Quelle torture! Je viens de lire cette citation d’André Malraux rapportée par Gilles Deleuze : « L’art c’est la seule chose qui résiste à la mort. », elle m’en rappelle une autre que j’ai trouvée récemment, mais je n’arrive pas à remettre la main dessus et c’est une souffrance parce que j’entrevois que l’association que je pourrais faire des deux serait jouissive. Pas moyen de la retrouver, je fouille dans ma mémoire, dans mes notes, rien. Je ne sais même pas si il y est question de l’art ou de la mort ou des deux, je sais simplement que mon esprit l’a appelée. Je fulmine. J’ai lu hier un poème qui m’a interpellé aussi. Soit dit en passant, c’est marrant cette expression en parlant d’un poème « Il m’a interpellé » comme si un poème, une œuvre d’art, était une personne vivante. En fait, si je vous parle de ce poème c’est parce que je veux retrouver cette foutue citation, j’espère qu’en laissant se dérouler ma pensée en arriver à elle. Voici le poème en question, la photo ci-dessus l’accompagne,
Interrogation écrite
l’énigme
elle brille sur la pluie
je la ramasse
parmi les bogues de châtaigne
elle n’a pas de piques
glisse entre mes doigts
gorgée de nuit
salope et splendide
chez moi
décor énigmatique
pour une farce en un tableau
j’entre en scène
costume transparent
vertige de l’intime
je cache le mystère
sous mes mains
il est brûlant
mon premier est tu
mon tout c’est toi
charade du désir
mais où es-tu
j’erre dans l’interrogation
tandis que l’énigme
aux ocelles asthéniques
volette dans le temple
cherche son chamelier
pour lundi vous découvrirez
la définition de l’énigme
vous me ferez dix lignes
d’incertitude
Henriette
https://entrepoetique.wordpress.com
Si j’y pense à l’instant, c’est peut-être parce que je suis justement à la recherche de quelque chose et que dans ce poème il est question aussi d’une recherche. Ce qui m’a frappé au premier abord, c’est que l’énigme n’est pas posée. L’auteur ressent la présence d’une énigme sans pouvoir la formaliser. Il y a incertitude sur ce qu’est l’énigme, elle est ineffable comme les vents qui ont ailé par instants Arthur Rimbaud.
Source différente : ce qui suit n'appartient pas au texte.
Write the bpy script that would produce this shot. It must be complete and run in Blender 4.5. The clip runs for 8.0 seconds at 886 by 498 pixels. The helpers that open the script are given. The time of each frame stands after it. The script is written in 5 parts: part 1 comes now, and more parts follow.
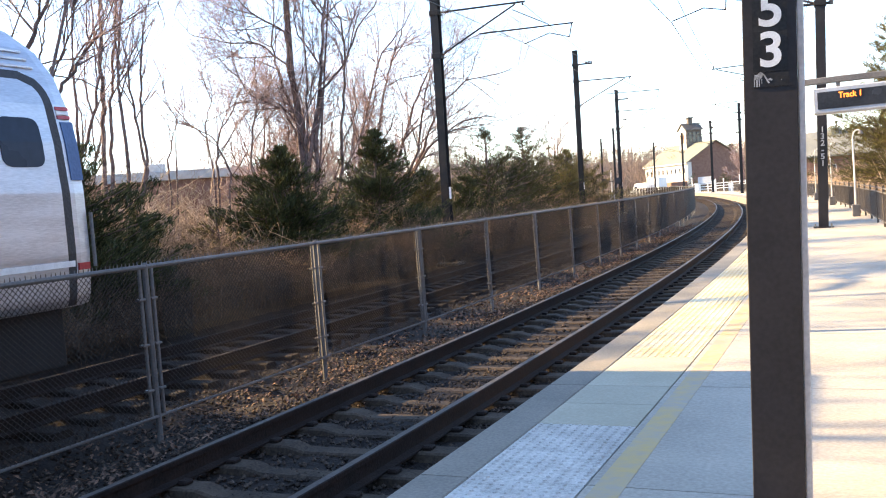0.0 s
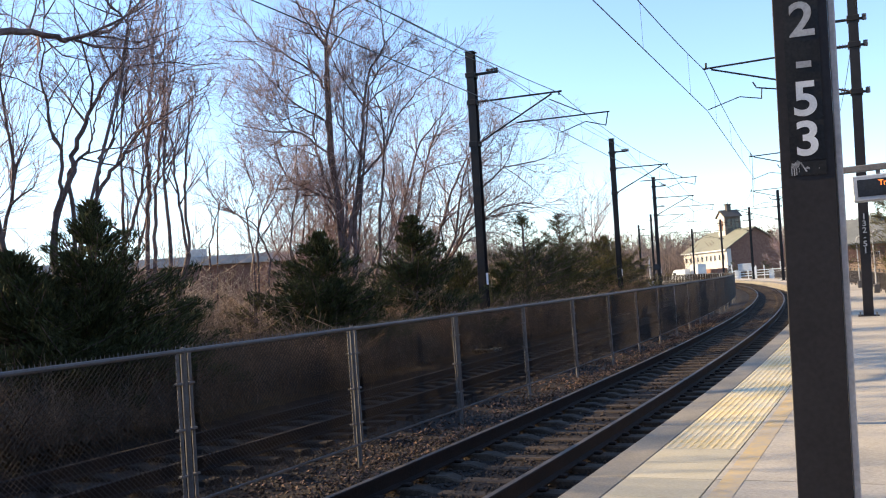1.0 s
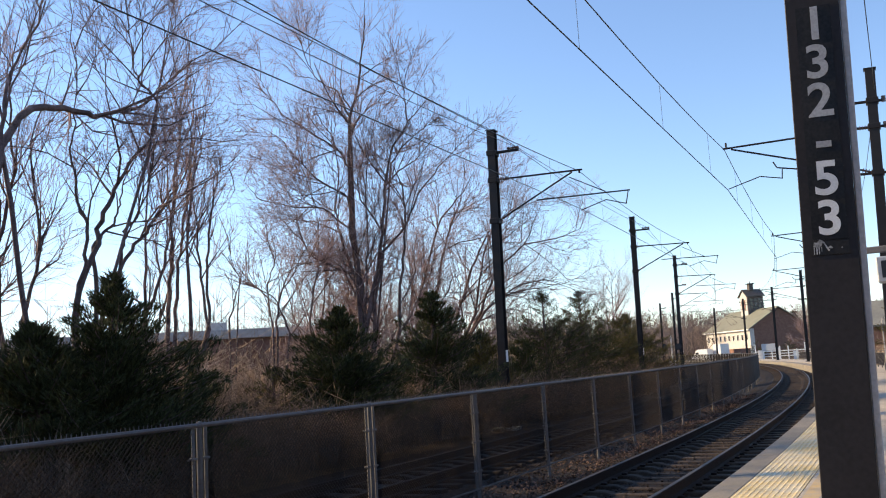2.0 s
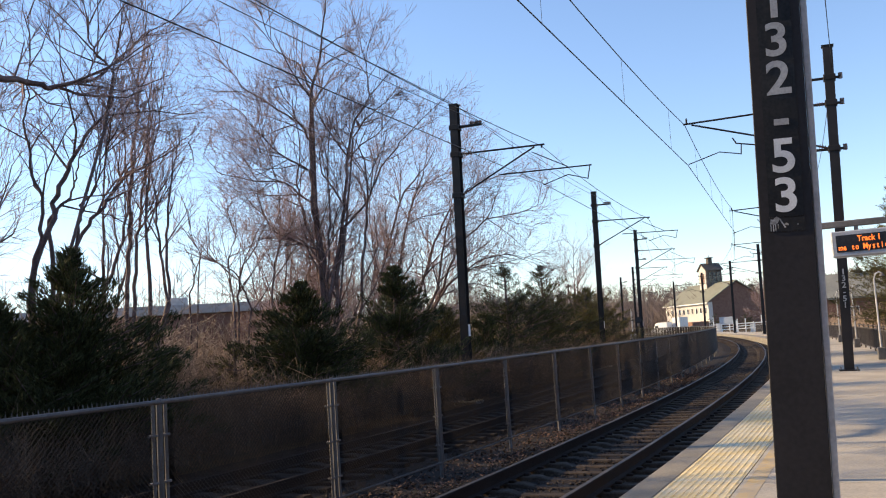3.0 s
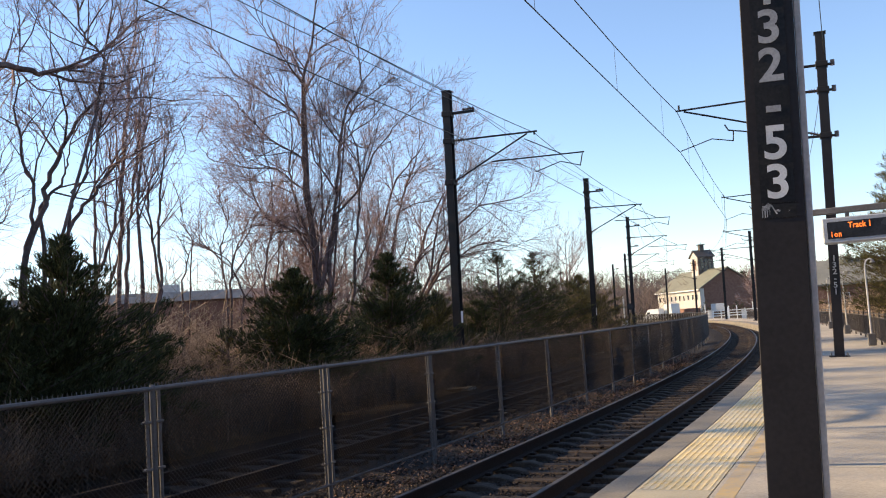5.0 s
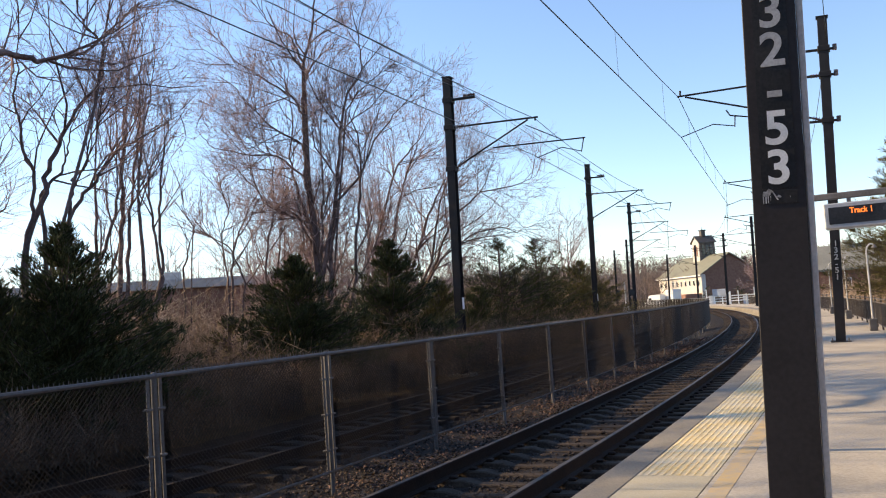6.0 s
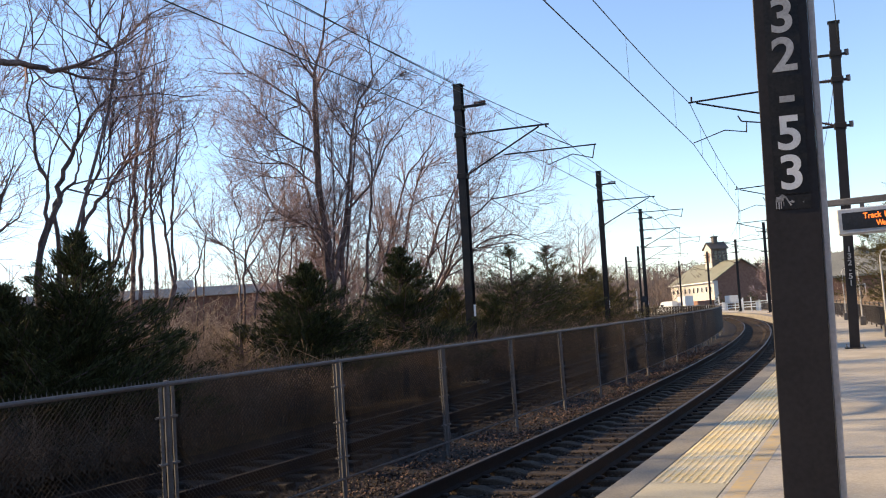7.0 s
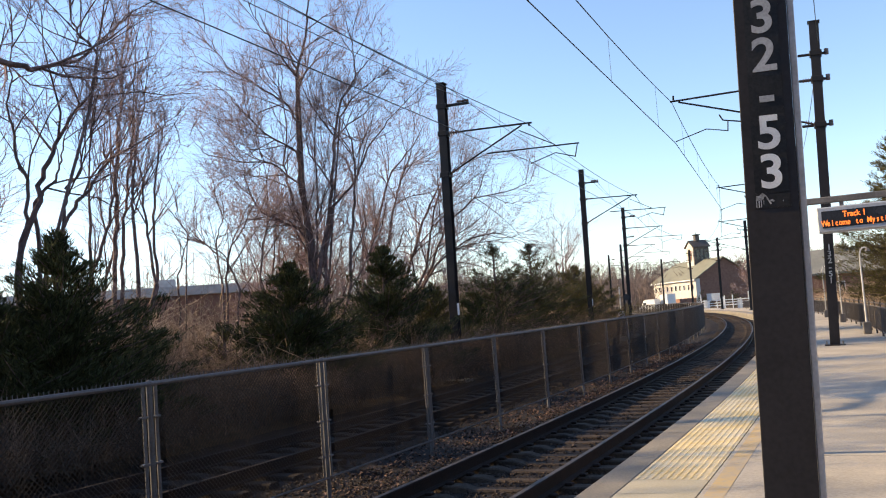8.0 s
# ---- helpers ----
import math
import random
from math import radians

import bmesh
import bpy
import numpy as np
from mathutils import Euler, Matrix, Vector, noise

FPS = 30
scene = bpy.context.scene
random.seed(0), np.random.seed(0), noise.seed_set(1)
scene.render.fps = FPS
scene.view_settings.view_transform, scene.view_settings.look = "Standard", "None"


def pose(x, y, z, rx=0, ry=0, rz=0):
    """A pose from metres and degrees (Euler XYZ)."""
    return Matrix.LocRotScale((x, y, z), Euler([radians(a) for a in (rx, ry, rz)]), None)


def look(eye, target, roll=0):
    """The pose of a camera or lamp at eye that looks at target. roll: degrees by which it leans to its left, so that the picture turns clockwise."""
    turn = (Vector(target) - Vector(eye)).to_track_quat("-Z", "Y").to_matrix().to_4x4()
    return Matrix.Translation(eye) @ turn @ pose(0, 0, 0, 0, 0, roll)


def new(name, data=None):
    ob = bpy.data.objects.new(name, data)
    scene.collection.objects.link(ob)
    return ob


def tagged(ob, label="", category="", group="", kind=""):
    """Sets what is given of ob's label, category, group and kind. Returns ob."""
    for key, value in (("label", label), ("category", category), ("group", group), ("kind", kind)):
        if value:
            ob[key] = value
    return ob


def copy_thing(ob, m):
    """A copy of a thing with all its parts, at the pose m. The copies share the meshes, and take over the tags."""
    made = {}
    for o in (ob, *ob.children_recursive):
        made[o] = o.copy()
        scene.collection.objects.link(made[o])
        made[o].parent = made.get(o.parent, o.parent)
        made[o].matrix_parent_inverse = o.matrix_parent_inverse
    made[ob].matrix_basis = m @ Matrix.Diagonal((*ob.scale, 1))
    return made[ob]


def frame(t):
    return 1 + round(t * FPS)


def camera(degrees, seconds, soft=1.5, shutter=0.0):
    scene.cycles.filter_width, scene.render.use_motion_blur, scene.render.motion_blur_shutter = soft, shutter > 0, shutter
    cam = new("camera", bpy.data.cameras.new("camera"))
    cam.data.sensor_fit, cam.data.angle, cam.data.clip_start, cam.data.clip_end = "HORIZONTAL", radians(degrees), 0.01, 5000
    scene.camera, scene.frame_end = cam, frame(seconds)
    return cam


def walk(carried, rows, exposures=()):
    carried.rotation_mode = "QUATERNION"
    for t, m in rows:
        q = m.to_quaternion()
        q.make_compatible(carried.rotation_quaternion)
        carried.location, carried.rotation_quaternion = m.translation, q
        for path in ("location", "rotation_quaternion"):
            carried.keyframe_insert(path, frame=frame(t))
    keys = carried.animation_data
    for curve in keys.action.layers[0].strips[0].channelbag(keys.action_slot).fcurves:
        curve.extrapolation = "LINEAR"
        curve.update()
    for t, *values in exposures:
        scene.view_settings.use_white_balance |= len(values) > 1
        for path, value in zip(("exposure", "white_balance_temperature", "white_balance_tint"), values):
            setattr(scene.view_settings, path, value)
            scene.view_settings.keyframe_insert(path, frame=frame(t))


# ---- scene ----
# Camera: hand-held on the platform, tilting up and settling.
cam = camera(52.0, 8.0, soft=1.1)
PATH = [
    (0.0, -0.006, -0.016, 1.640, 25.54, -3.03, 4.39),
    (0.5, -0.005, -0.008, 1.641, 26.48, -1.08, 4.30),
    (1.0, -0.001, -0.016, 1.646, 27.89, 2.54, 4.11),
    (1.5, -0.005, -0.009, 1.648, 29.04, 7.01, 3.50),
    (1.7, -0.004, -0.007, 1.642, 29.42, 7.54, 3.33),
    (3.0, 0.000, 0.012, 1.655, 26.77, 5.66, 3.64),
    (3.5, 0.002, 0.012, 1.656, 26.63, 4.77, 3.72),
    (4.0, 0.002, -0.005, 1.655, 26.72, 4.82, 3.89),
    (5.5, 0.001, 0.002, 1.651, 26.16, 4.76, 3.62),
    (6.0, 0.003, 0.014, 1.655, 26.40, 3.96, 3.89),
    (6.5, 0.003, 0.007, 1.654, 26.85, 4.34, 4.03),
    (7.0, 0.000, 0.013, 1.653, 27.12, 4.47, 4.04),
    (7.5, 0.004, 0.002, 1.651, 26.51, 4.28, 4.20),
    (8.0, 0.006, -0.002, 1.653, 26.08, 4.31, 4.24),
]
EXPOSURES = [(0.0, 2.27, 7300, 14), (0.3, 2.15, 6900, 13), (0.6, 1.66, 6500, 12), (1.0, 1.22, 6600, 13), (1.5, 0.82, 6600, 14), (3.0, 0.82, 6800, 15), (6.0, 0.9, 6900, 15), (8.0, 0.97, 6950, 15)]
walk(cam, [(t, pose(x, y, z, 90 + p, r, w)) for t, x, y, z, w, p, r in PATH], EXPOSURES)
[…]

Des écumes de fleurs ont bercé mes dérades
Et d’ineffables vents m’ont ailé par instants.
— (Arthur Rimbaud, Le Bateau ivre)
Tout ce que l’auteur peut en dire, c’est qu’elle est là, une présence, « salope et splendide ».
L’énigme est personnifiée;
mon premier est tu
mon tout c’est toi
charade du désir
mais où es-tu
L’énigme est désirée;
je cache le mystère
sous mes mains
il est brûlant
L’auteur brûle de désir pour cette énigme comme on désire avec ardeur un amoureux. L’énigme dont il est question ici est comme l’amour, « salope et splendide » qui, selon les mots d’Hadewijch D’Anvers, peut éprouver et surcombler dans une même étreinte.
« l’Amour peut éprouver / Mais aussi surcombler / Dans une seule et même étreinte »
Ça y est, j’ai retrouvé la citation que je voulais associer à celle de Malraux « L’art c’est la seule chose qui résiste à la mort. », elle est de Cesare Pavese « L’art est la preuve que la vie ne suffit pas. ». La mort est là, dans la vie, si nous ne lui résistons pas, si nous ne créons pas, elle nous étreint. La mort n’éprouve, ni ne surcomble, elle anéantie. Je ne parle pas d’un anéantissement matériel, de la mort réelle, enfin de la mort biologique, je parle de la mort dans la vie, la seule que nous ayons à redouter, celle qui est anéantissement de l’énigme, anéantissement du désir, anéantissement de l’amour.
Créer, c’est tuer la mort, par instants.